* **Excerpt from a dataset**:
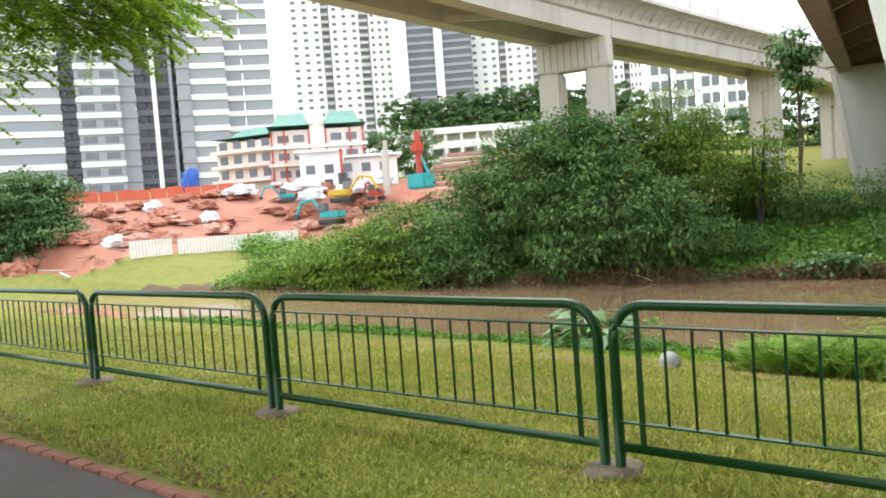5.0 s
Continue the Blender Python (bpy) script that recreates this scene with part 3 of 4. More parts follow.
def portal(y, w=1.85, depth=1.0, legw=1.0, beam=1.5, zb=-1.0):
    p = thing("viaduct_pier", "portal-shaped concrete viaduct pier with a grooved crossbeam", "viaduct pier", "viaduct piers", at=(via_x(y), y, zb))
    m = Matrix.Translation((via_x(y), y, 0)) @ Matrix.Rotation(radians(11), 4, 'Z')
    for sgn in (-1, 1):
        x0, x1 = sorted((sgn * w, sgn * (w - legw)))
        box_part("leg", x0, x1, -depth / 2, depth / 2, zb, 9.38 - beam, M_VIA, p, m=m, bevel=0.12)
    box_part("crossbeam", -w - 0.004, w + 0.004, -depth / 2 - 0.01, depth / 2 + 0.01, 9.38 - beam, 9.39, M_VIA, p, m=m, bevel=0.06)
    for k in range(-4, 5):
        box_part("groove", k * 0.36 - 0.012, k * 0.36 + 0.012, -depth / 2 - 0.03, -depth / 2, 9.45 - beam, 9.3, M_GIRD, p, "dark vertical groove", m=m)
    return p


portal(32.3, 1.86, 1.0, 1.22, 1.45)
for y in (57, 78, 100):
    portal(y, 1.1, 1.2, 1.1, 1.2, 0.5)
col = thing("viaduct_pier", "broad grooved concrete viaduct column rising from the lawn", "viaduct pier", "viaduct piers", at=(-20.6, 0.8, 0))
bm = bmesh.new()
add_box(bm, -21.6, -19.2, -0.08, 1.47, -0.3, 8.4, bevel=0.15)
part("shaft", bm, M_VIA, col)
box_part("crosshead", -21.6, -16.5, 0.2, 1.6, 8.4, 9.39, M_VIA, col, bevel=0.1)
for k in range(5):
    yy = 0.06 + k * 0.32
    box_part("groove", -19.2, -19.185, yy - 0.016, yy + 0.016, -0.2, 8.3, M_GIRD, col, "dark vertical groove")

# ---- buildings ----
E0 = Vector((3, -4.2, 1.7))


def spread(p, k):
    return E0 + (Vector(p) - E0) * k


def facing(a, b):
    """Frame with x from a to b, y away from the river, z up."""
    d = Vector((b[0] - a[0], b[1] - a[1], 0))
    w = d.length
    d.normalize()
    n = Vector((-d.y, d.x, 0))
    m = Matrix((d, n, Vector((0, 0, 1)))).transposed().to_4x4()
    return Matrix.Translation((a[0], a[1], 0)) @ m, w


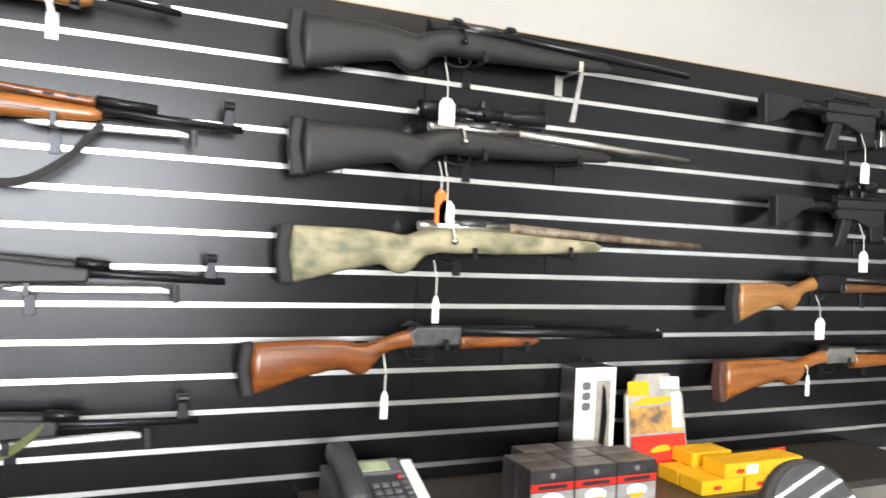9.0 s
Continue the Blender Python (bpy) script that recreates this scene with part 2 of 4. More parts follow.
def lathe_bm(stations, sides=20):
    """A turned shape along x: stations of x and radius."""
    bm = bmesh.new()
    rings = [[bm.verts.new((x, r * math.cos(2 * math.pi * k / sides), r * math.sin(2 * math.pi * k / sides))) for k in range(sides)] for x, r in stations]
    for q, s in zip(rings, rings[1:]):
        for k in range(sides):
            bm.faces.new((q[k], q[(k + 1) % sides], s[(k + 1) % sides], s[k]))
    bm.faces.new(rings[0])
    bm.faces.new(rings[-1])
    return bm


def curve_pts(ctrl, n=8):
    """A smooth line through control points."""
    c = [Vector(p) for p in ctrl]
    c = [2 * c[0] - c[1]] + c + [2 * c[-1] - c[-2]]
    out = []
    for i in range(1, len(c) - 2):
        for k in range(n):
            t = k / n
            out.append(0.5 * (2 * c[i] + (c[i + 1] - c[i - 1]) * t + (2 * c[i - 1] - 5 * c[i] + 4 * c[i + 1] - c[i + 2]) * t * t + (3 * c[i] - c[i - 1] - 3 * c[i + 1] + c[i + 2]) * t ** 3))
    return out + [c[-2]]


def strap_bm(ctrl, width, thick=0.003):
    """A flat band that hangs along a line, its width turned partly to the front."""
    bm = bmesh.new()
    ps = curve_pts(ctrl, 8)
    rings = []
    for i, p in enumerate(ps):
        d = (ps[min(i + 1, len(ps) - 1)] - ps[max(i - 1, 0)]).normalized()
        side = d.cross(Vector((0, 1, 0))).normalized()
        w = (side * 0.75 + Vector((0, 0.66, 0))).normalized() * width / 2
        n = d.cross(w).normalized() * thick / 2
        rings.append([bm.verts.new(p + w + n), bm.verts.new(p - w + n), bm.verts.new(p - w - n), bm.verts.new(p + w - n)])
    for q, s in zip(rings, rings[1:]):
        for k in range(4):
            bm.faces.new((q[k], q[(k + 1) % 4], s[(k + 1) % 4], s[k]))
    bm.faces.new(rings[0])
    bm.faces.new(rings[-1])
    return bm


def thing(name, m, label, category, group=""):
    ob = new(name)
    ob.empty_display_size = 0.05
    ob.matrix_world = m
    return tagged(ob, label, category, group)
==
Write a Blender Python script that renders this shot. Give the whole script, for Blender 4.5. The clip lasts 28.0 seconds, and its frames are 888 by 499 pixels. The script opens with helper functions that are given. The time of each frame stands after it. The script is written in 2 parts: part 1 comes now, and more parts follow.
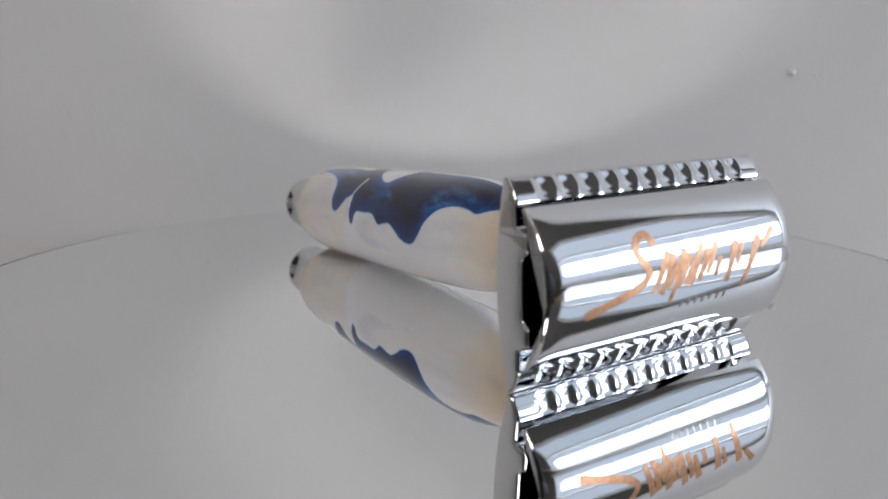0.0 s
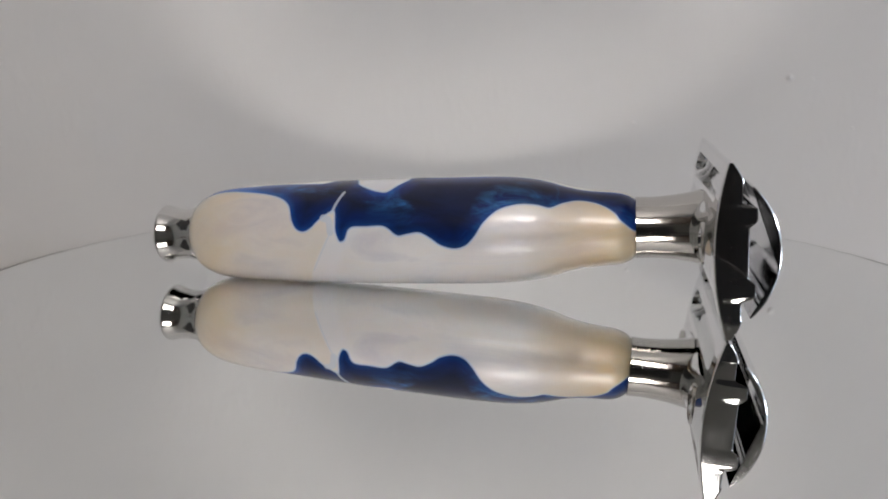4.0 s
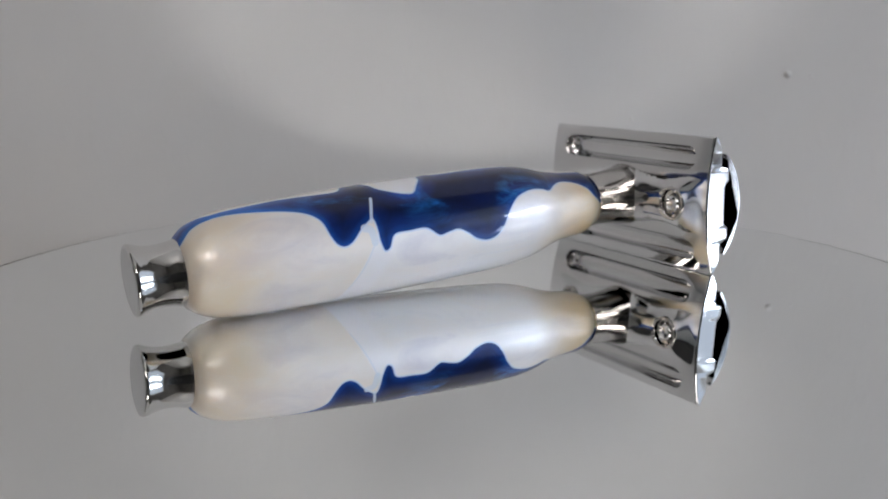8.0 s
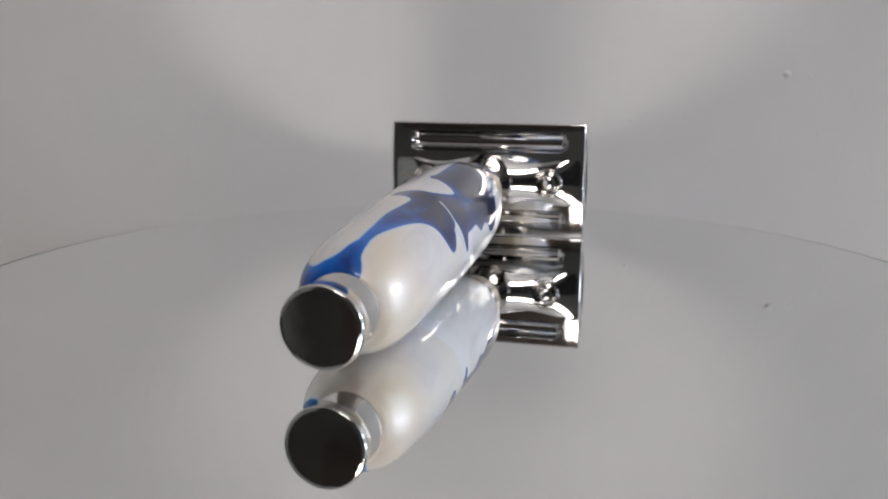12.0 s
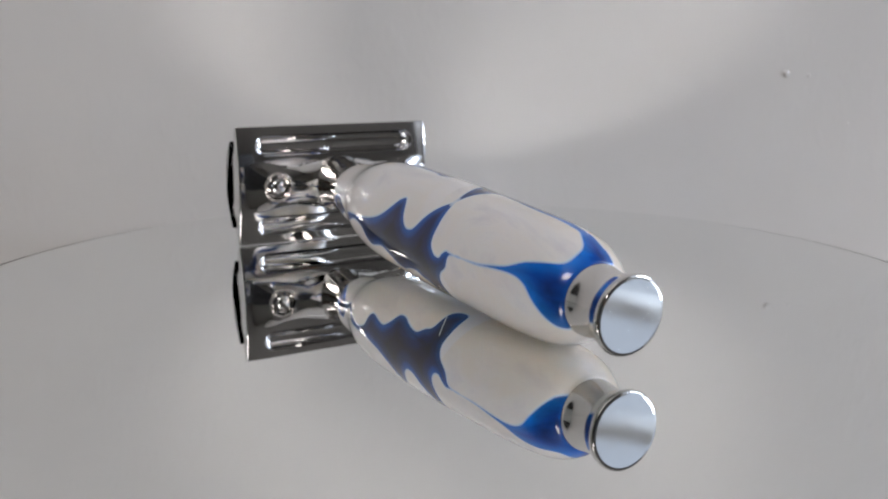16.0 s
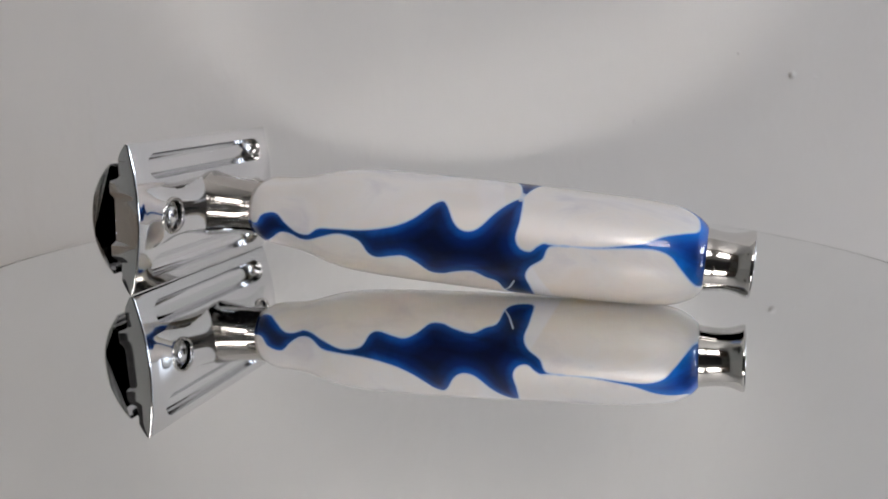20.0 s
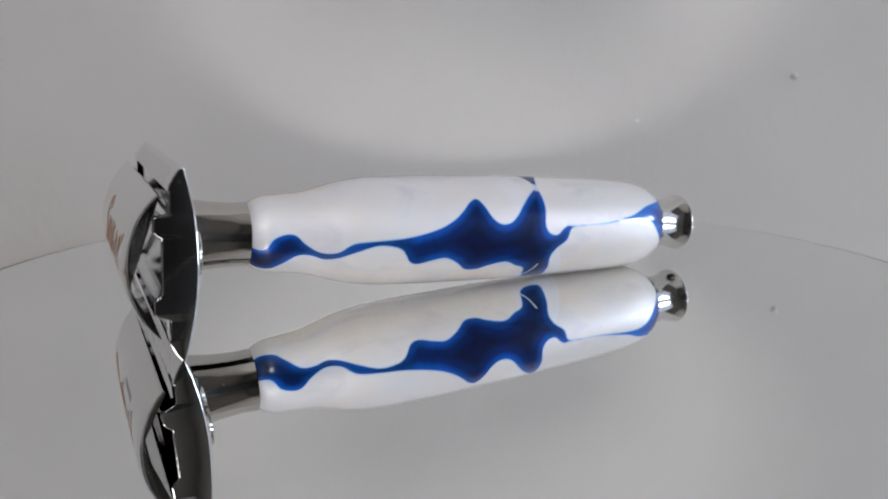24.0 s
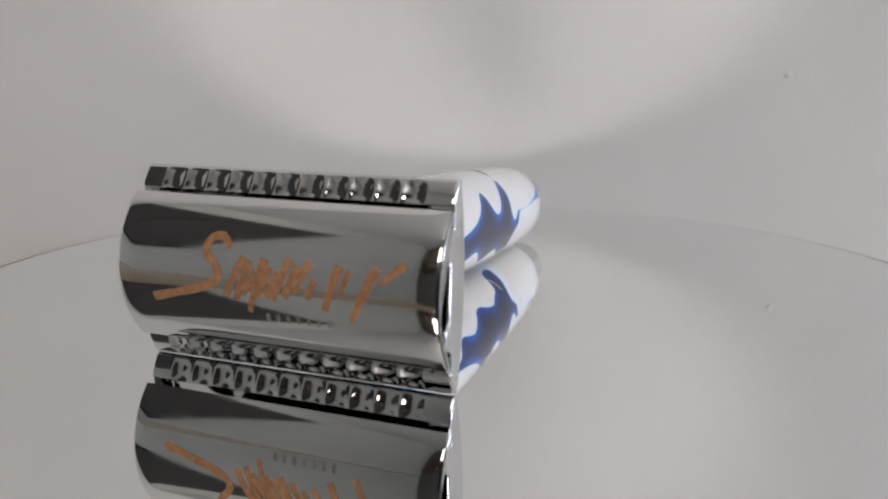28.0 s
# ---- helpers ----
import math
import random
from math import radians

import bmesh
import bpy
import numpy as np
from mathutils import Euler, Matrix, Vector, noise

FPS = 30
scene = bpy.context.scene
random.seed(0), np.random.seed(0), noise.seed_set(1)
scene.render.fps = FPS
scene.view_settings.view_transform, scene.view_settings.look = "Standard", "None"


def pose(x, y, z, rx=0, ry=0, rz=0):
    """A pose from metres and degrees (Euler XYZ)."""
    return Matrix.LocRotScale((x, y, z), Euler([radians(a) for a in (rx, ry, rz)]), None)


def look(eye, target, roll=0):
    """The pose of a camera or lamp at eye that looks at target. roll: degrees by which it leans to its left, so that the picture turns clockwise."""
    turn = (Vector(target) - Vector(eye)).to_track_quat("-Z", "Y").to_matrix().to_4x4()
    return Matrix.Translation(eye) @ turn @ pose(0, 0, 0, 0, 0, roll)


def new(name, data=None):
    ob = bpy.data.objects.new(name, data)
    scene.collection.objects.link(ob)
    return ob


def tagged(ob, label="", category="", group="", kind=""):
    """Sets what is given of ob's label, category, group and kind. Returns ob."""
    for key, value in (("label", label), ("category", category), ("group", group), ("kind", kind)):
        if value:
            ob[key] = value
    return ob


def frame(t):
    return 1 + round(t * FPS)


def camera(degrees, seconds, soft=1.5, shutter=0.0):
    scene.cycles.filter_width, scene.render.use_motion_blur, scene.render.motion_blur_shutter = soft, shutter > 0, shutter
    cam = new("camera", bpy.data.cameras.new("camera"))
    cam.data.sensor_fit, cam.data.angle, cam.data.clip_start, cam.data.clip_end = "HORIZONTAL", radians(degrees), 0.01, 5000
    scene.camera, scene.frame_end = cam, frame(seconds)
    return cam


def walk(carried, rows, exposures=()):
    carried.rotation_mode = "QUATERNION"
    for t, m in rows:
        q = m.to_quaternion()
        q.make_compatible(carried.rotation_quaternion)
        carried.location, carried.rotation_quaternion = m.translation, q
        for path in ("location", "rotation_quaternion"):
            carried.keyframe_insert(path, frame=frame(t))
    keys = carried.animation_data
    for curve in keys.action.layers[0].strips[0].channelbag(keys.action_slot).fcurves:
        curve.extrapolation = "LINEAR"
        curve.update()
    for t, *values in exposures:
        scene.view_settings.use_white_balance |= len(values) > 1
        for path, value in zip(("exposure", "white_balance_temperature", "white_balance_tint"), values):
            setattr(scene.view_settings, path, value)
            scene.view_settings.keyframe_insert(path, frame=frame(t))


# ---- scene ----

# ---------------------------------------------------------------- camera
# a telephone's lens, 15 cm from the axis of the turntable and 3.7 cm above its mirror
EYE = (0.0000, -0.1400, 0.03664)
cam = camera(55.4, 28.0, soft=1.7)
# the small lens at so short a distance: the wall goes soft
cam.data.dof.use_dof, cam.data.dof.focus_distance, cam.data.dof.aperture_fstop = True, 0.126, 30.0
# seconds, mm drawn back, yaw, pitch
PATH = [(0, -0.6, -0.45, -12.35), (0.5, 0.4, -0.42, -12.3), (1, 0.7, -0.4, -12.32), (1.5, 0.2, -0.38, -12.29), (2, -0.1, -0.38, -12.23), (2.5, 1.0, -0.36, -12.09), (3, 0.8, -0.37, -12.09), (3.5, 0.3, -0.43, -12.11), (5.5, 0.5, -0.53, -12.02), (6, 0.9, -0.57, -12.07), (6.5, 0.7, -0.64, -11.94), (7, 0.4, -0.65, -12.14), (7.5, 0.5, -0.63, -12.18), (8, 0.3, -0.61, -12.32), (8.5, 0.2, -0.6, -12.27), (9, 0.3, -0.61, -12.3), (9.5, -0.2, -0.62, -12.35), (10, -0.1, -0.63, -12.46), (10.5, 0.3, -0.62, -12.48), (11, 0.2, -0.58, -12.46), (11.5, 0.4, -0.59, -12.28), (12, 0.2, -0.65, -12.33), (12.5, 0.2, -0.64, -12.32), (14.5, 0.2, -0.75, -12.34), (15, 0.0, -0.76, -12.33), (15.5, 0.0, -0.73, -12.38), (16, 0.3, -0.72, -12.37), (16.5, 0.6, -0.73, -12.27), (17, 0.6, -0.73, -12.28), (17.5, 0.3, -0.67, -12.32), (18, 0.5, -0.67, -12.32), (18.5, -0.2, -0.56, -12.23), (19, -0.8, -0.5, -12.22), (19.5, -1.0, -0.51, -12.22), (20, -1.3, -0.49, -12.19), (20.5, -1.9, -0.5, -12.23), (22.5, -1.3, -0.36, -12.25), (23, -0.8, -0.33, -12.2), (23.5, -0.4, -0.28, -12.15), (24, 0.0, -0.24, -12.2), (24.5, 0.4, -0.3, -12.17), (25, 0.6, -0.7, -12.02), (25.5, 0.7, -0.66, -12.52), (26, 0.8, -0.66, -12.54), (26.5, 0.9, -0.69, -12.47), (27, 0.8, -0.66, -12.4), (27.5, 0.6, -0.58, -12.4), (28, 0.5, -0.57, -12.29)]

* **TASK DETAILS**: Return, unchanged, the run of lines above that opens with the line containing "setattr(scene.view_settings, path, value)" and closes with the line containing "# ---- scene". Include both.

* **REPLY TO THE TASK**:
            setattr(scene.view_settings, path, value)
            scene.view_settings.keyframe_insert(path, frame=frame(t))


# ---- scene ----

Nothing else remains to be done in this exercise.